SIMON BROWN: In terms of acquisitions, you’ve got a strong-looking balance sheet, you’ve got cash on hand, and you’ve certainly looked for a few before. I imagine you’re probably still getting a lot coming through your desk, but nothing that’s quite matching up.

STEVEN JOFFE: No. In the current year we didn’t close any deals. We looked at lots of prospective acquisitions and we’ve got a couple on the table right now; hopefully some of them will close.

SIMON BROWN: We talked up front around supply chains. We touched on inflation. Load shedding probably doesn’t hit you as much as it does your customers.

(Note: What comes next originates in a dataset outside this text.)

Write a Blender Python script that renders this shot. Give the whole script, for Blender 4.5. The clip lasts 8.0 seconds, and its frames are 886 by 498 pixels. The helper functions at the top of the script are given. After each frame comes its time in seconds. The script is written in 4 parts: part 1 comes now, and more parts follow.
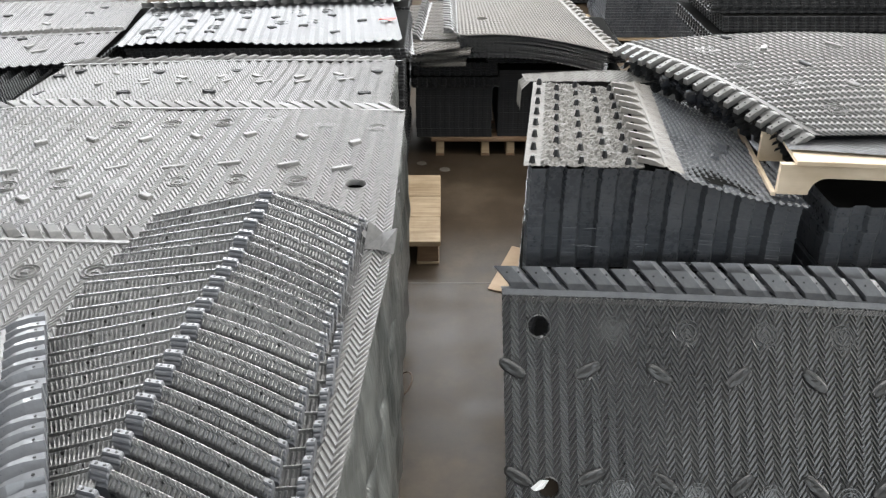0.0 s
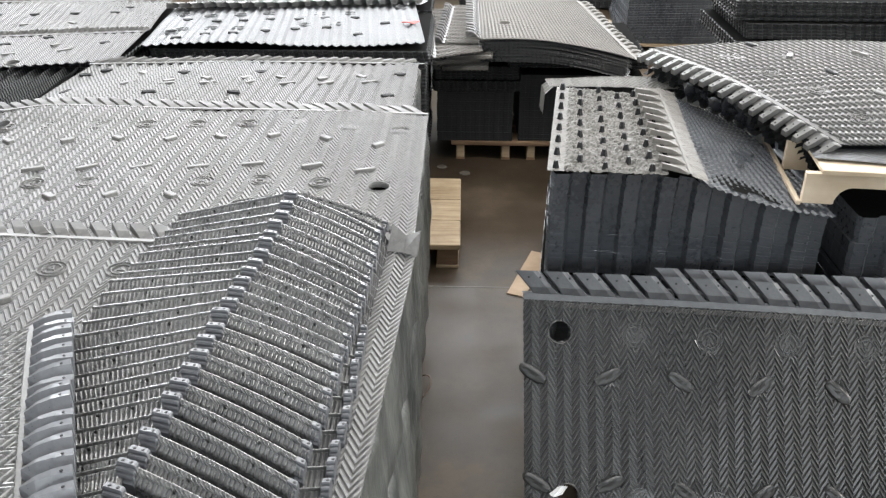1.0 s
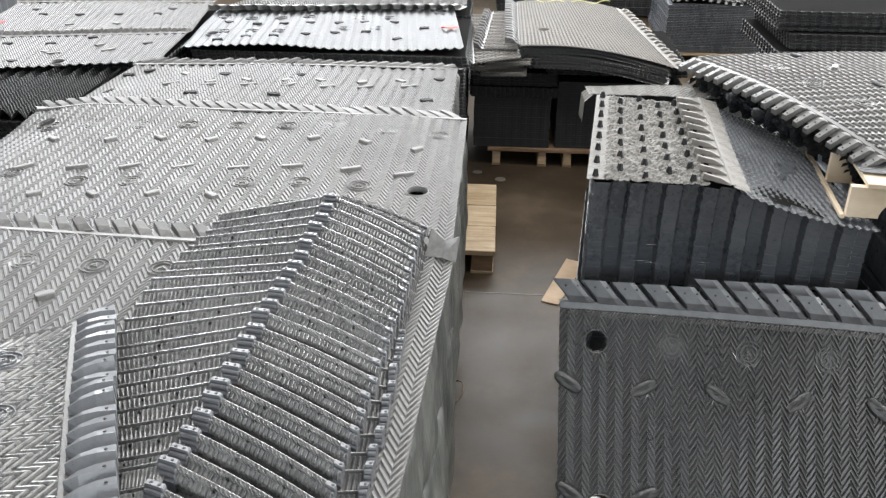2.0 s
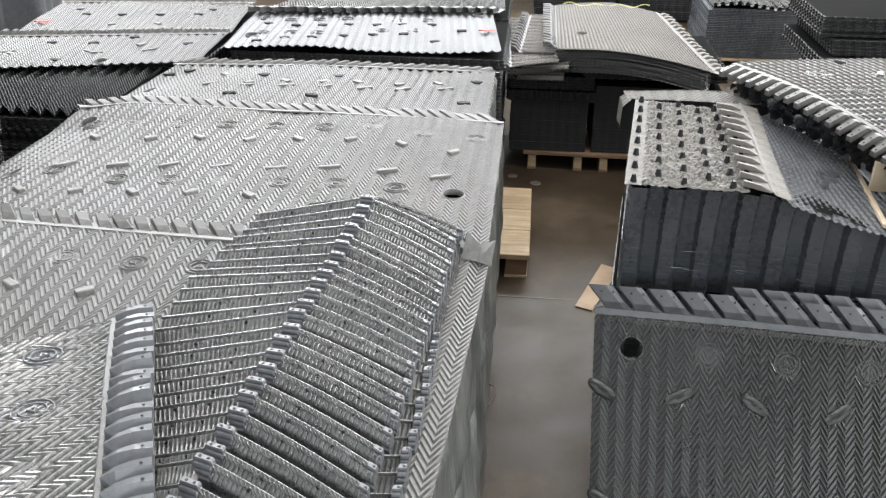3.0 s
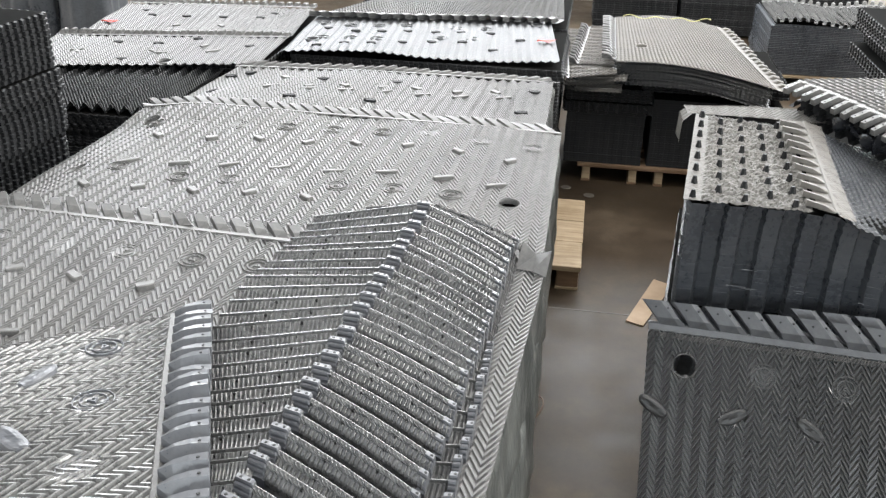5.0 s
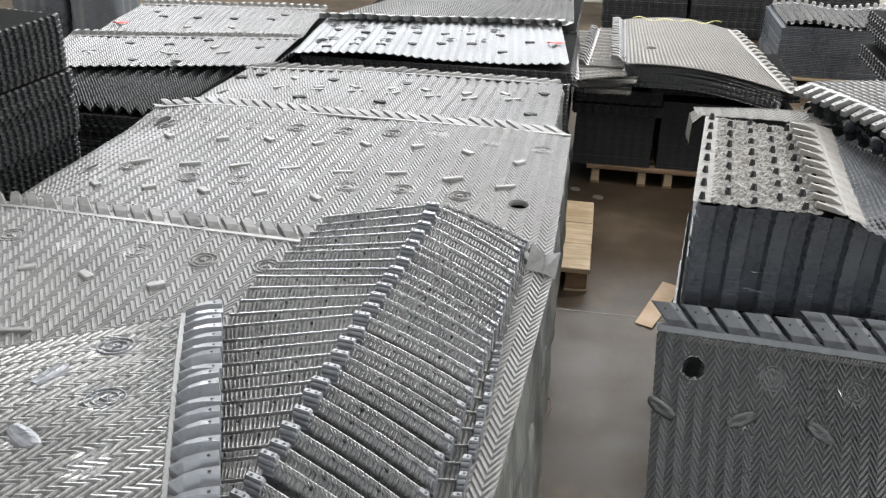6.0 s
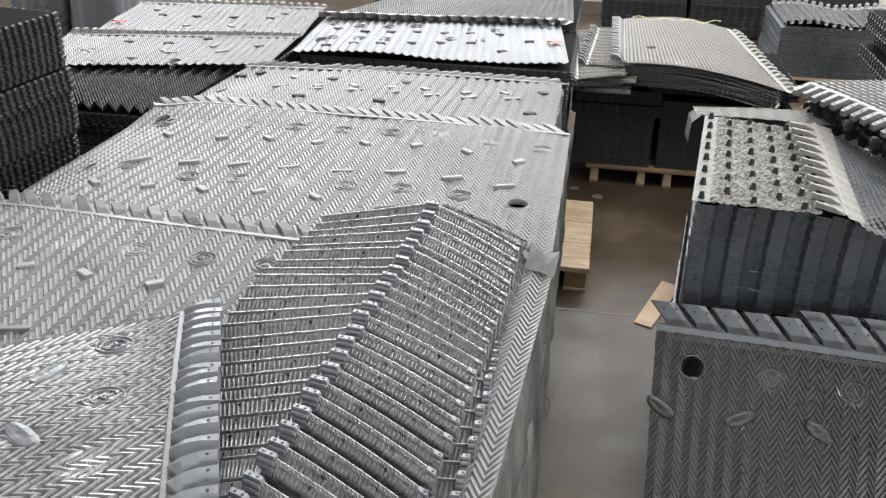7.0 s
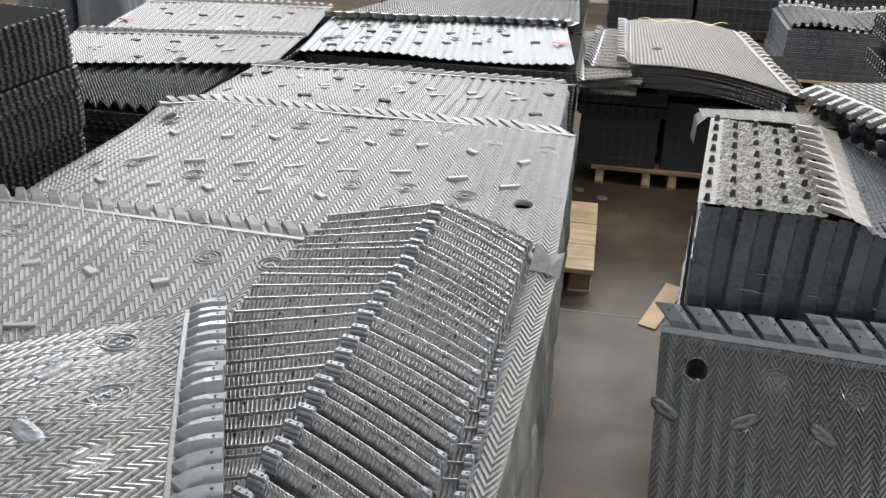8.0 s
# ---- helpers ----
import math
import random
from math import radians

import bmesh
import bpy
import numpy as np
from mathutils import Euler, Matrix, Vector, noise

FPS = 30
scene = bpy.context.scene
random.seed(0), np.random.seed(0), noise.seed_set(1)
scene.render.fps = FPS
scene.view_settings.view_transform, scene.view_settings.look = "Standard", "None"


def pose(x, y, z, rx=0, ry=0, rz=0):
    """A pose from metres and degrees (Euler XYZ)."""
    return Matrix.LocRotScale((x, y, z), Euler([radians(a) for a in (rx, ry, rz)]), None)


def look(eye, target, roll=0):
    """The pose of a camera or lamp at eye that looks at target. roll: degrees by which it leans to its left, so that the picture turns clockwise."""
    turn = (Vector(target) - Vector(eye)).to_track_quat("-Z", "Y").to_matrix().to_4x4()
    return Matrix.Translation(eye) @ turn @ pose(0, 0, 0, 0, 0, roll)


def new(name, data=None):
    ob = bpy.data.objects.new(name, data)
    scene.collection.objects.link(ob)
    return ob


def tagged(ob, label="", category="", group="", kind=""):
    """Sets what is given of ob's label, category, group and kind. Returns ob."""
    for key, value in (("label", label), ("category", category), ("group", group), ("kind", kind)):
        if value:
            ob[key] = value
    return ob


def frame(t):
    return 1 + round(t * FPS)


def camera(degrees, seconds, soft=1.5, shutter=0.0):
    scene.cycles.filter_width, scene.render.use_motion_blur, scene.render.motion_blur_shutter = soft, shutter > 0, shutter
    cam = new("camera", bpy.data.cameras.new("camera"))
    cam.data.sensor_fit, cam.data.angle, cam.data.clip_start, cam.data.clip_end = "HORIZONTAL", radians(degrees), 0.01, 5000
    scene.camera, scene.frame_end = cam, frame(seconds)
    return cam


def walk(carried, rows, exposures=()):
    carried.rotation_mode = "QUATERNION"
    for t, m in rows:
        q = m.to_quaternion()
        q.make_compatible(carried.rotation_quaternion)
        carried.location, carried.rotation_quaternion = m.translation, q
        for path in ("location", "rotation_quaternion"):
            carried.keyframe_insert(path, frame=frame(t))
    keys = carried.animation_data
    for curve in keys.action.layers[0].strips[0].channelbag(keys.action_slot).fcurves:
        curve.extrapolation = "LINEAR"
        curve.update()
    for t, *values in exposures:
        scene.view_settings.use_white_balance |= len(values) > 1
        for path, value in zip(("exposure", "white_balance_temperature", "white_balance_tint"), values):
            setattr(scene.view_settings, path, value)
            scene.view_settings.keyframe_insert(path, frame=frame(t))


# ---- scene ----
cam = camera(53.1, 8.0, soft=1.35)
PATH = [
    (0.0, 0.000, -0.000, 1.925, 62.00, 0.00, 0.00), (0.5, -0.009, -0.001, 1.926, 62.09, -0.17, 0.51),
    (1.0, -0.020, 0.000, 1.926, 62.20, -0.38, 1.31), (2.5, -0.047, 0.005, 1.925, 62.61, -0.64, 4.81),
    (3.0, -0.050, 0.008, 1.924, 62.65, -0.59, 5.95), (3.5, -0.061, 0.010, 1.921, 62.77, -0.83, 7.48),
    (4.0, -0.067, 0.009, 1.921, 62.98, -0.97, 8.59), (4.5, -0.071, 0.009, 1.921, 63.06, -1.12, 9.12),
    (6.0, -0.073, -0.000, 1.922, 63.24, -1.09, 10.18), (6.5, -0.073, 0.000, 1.921, 63.20, -1.13, 10.10),
    (7.0, -0.073, 0.001, 1.921, 63.19, -1.19, 10.17), (7.5, -0.074, -0.000, 1.921, 63.24, -1.32, 10.16),
    (8.0, -0.076, -0.000, 1.921, 63.20, -1.46, 10.58)]
walk(cam, [(t, pose(x, y, z, a, b, c)) for t, x, y, z, a, b, c in PATH], exposures=[(0.0, -0.05), (8.0, -0.05)])

# ---- light: area lamps for daylight; roof, front and left ones are added fill ----
world = bpy.data.worlds.new("sky")
scene.world = world
world.use_nodes = True
wn = world.node_tree
sky = wn.nodes.new("ShaderNodeTexSky")
sky.sky_type, sky.sun_disc, sky.sun_elevation, sky.sun_rotation = "NISHITA", False, radians(50), radians(20)
wn.links.new(sky.outputs[0], wn.nodes["Background"].inputs[0])
wn.nodes["Background"].inputs[1].default_value = 0.12


def area_light(name, m, width, height, power, tint=(1.0, 0.98, 0.95)):
    lamp = bpy.data.lights.new(name, "AREA")
    lamp.shape, lamp.size, lamp.size_y, lamp.energy, lamp.color = "RECTANGLE", width, height, power, tint
    ob = new(name, lamp)
    ob.matrix_world = m
    return ob


area_light("window_light_back", look((-1.0, 9.75, 4.4), (-1.0, 0, 2.2)), 13, 2.6, 2150, (0.95, 0.98, 1.0))
# added fill from overhead, front and left; no such openings are in view
area_light("roof_light_near", look((0.8, 1.6, 6.85), (0.8, 1.6, 0)), 8, 1.6, 400)
area_light("roof_light_far", look((1.0, 7.2, 6.85), (1.0, 7.2, 0)), 8, 1.4, 420)
area_light("window_light_front", look((1.0, -8.85, 4.4), (1.0, 0, 2.0)), 13, 2.6, 560, (0.92, 0.98, 1.0))
area_light("roof_light_behind", look((-1.0, -2.3, 6.85), (-1.0, -2.3, 0)), 12, 1.4, 70, (0.93, 0.97, 1.0))
area_light("window_light_right", look((10.9, 3.5, 4.0), (0, 3.5, 0.5)), 9, 2.4, 1400, (1.0, 0.98, 0.94))
area_light("door_light_side", look((-11.8, 2.5, 2.6), (0, 2.5, 1.0)), 5, 4, 480, (1.0, 0.97, 0.92))


# ---- materials ----
def material(name, base, rough=0.5, spec=0.5, metal=0.0):
    m = bpy.data.materials.new(name)
    m.use_nodes = True
    b = m.node_tree.nodes["Principled BSDF"]
    b.inputs["Base Color"].default_value = (*base, 1)
    b.inputs["Roughness"].default_value = rough
    b.inputs["Specular IOR Level"].default_value = spec
    b.inputs["Metallic"].default_value = metal
    return m, m.node_tree, b


def noise_node(nt, scale, detail=4, rough=0.6, coord=None, stretch=(1, 1, 1)):
    co = coord or nt.nodes.new("ShaderNodeTexCoord").outputs["Object"]
    mp = nt.nodes.new("ShaderNodeMapping")
    mp.inputs["Scale"].default_value = stretch
    nt.links.new(co, mp.inputs[0])
    n = nt.nodes.new("ShaderNodeTexNoise")
    n.inputs["Scale"].default_value, n.inputs["Detail"].default_value, n.inputs["Roughness"].default_value = scale, detail, rough
    nt.links.new(mp.outputs[0], n.inputs["Vector"])
    return n.outputs["Fac"]


def ramp(nt, fac, stops):
    r = nt.nodes.new("ShaderNodeValToRGB")
    while len(r.color_ramp.elements) < len(stops):
        r.color_ramp.elements.new(0.5)
    for e, (p, c) in zip(r.color_ramp.elements, stops):
        e.position, e.color = p, (*c, 1) if len(c) == 3 else c
    nt.links.new(fac, r.inputs[0])
    return r.outputs[0]


def mix(nt, fac, a, b, mode="MIX"):
    m = nt.nodes.new("ShaderNodeMix")
    m.data_type, m.blend_type = "RGBA", mode
    for sock, v in ((m.inputs[0], fac), (m.inputs[6], a), (m.inputs[7], b)):
        if isinstance(v, (int, float)):
            sock.default_value = v
        elif isinstance(v, tuple):
            sock.default_value = (*v, 1)
        else:
            nt.links.new(v, sock)
    return m.outputs[2]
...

STEVEN JOFFE: Well, the impact on our numbers for these 12 months was about R18 million of diesel costs. It’s difficult to estimate the cost of lost sales. But, like most South African industrial players, we’ve done a lot in terms of solar installations and inverters and batteries, and we’re doing what we can to continue running our business and do so in an environmentally friendly way.

SIMON BROWN: I take your point on that. Diesel works, but it’s not easy, it’s polluted, it’s not great.

Looking at the year ahead, you’re at the end of March. So you are only six weeks, seven weeks into the current financial year. Looking at the numbers the business seems well set and chugging along nicely.

STEVEN JOFFE: Yes, I think so. We hope for no major disruptions specifically coming out of Ukraine, but we’ve got a resilient business that’s mainly replacement parts, and those typically you need. So hopefully the year will be quite strong and a couple of the sectors that we are supporting, specifically like mining, are still doing really, really well and hopefully we can follow them with that success.

SIMON BROWN: Mining is obviously strong, and replacement parts, I imagine, particularly if times are tough. Interest rates are higher and maybe people keep equipment longer and therefore need more of those replacements.

STEVEN JOFFE: That’s exactly what we anticipate.

SIMON BROWN: We’ll leave that there. Steven Joffe, CEO of Invicta, I always appreciate the time.